__WHAT YOU SHOULD DO__:
Write each line of the material exactly as given, from the top through the line that contains "chimney(k, 2.4, 4.6, 4.2, 1.6, WHITE, 0.4)", and omit all pictures.

__DATA SHOWN__:
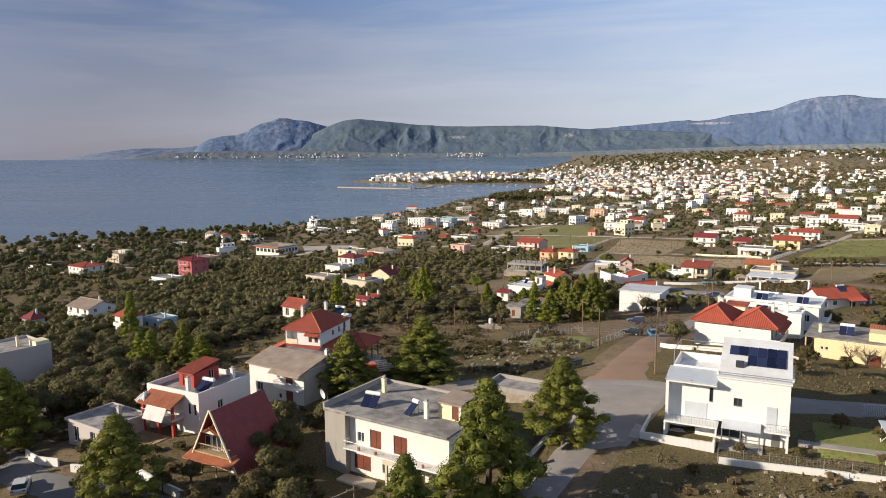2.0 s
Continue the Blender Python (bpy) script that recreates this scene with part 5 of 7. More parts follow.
def gabled_house():
    h = thing("house", "pale two-storey house with a low red gabled roof and lean-to", "house", 1.2, 252.0, 33.4, -60)
    w, d = 9.2, 5.4
    walls(h, 0, w, 0, d, -2, 6.2, CREAM, [("r", 1.7, 3.6, 0.9, 1.4, "w"), ("r", 3.6, 3.6, 0.9, 1.4, "w"), ("r", 2.7, 0.7, 1.2, 1.3, "w"), ("b", 4.0, 3.6, 1.1, 1.3, "w")])
    gable_roof(h, 0, w, 0, d, 6.2, 1.4, TILE_RED, CREAM, "x", 0.45)
    chimney(h, 1.2, 0.9, 6.4, 2.0, WHITE, 0.45), chimney(h, 5.0, 1.2, 6.5, 2.3, WHITE, 0.5)
    walls(h, 0.4, 7.4, -2.6, -0.02, -2, 2.9, CREAM, [("f", 2.0, 0.9, 1.1, 1.2, "w"), ("f", 5.2, 0.2, 1.0, 2.0, "d")], name="lean_to")
    shed_roof(h, 0.0, 7.8, -3.1, -0.03, 2.9, 1.0, TILE_RED, "y", name="lean_to_roof")
    k = thing("house", "small white house under a red sloping roof", "house", 12.4, 241.0, 34.0, 12)
    walls(k, 0, 4.8, 0, 6.0, -2, 3.4, WHITE, [("f", 1.3, 1.0, 0.9, 1.1, "w"), ("f", 3.5, 0.2, 1.0, 2.0, "d"), ("r", 3.0, 1.0, 1.0, 1.1, "w")])
    gable_roof(k, 0, 4.8, 0, 6.0, 3.4, 1.2, TILE_RED, WHITE, "x", 0.55)
    chimney(k, 2.4, 4.6, 4.2, 1.6, WHITE, 0.4)


def pink_bungalow():
    h = thing("house", "pale pink bungalow with white roof terrace and a gabled roof room", "house", 23.0, 305.5, 31.4, -12)
    walls(h, 0, 15.0, 0, 8.0, -2, 3.0, PALE_PINK, row("f", 15.0, 0.9, 4, 1.2, 1.3))
    flat_roof(h, 0, 10.2, 0, 8.0, 3.0, 0.7, CLEAN_WHITE, WHITE_ROOF)
    walls(h, 10.25, 15.0, 1.6, 7.6, 3.0, 4.4, PALE_PINK, [("f", 2.4, 3.4, 0.8, 0.7, "w")], name="roof_room")
    gable_roof(h, 10.25, 15.0, 1.6, 7.6, 4.4, 1.7, TILE_RED, PALE_PINK, "y", 0.4)
    chimney(h, 13.6, 6.4, 5.2, 1.7, WHITE, 0.5)
    shed_roof(h, 15.02, 20.0, 2.0, 7.0, 2.3, 0.6, TILE_MID, "-x", name="annex_roof")
    walls(h, 15.02, 19.6, 2.4, 6.6, -2, 2.3, PALE_PINK, [("f", 2.2, 0.5, 1.2, 1.5, "o")], name="annex")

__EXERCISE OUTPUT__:
2.0 s
Continue the Blender Python (bpy) script that recreates this scene with part 5 of 7. More parts follow.
def gabled_house():
    h = thing("house", "pale two-storey house with a low red gabled roof and lean-to", "house", 1.2, 252.0, 33.4, -60)
    w, d = 9.2, 5.4
    walls(h, 0, w, 0, d, -2, 6.2, CREAM, [("r", 1.7, 3.6, 0.9, 1.4, "w"), ("r", 3.6, 3.6, 0.9, 1.4, "w"), ("r", 2.7, 0.7, 1.2, 1.3, "w"), ("b", 4.0, 3.6, 1.1, 1.3, "w")])
    gable_roof(h, 0, w, 0, d, 6.2, 1.4, TILE_RED, CREAM, "x", 0.45)
    chimney(h, 1.2, 0.9, 6.4, 2.0, WHITE, 0.45), chimney(h, 5.0, 1.2, 6.5, 2.3, WHITE, 0.5)
    walls(h, 0.4, 7.4, -2.6, -0.02, -2, 2.9, CREAM, [("f", 2.0, 0.9, 1.1, 1.2, "w"), ("f", 5.2, 0.2, 1.0, 2.0, "d")], name="lean_to")
    shed_roof(h, 0.0, 7.8, -3.1, -0.03, 2.9, 1.0, TILE_RED, "y", name="lean_to_roof")
    k = thing("house", "small white house under a red sloping roof", "house", 12.4, 241.0, 34.0, 12)
    walls(k, 0, 4.8, 0, 6.0, -2, 3.4, WHITE, [("f", 1.3, 1.0, 0.9, 1.1, "w"), ("f", 3.5, 0.2, 1.0, 2.0, "d"), ("r", 3.0, 1.0, 1.0, 1.1, "w")])
    gable_roof(k, 0, 4.8, 0, 6.0, 3.4, 1.2, TILE_RED, WHITE, "x", 0.55)
    chimney(k, 2.4, 4.6, 4.2, 1.6, WHITE, 0.4)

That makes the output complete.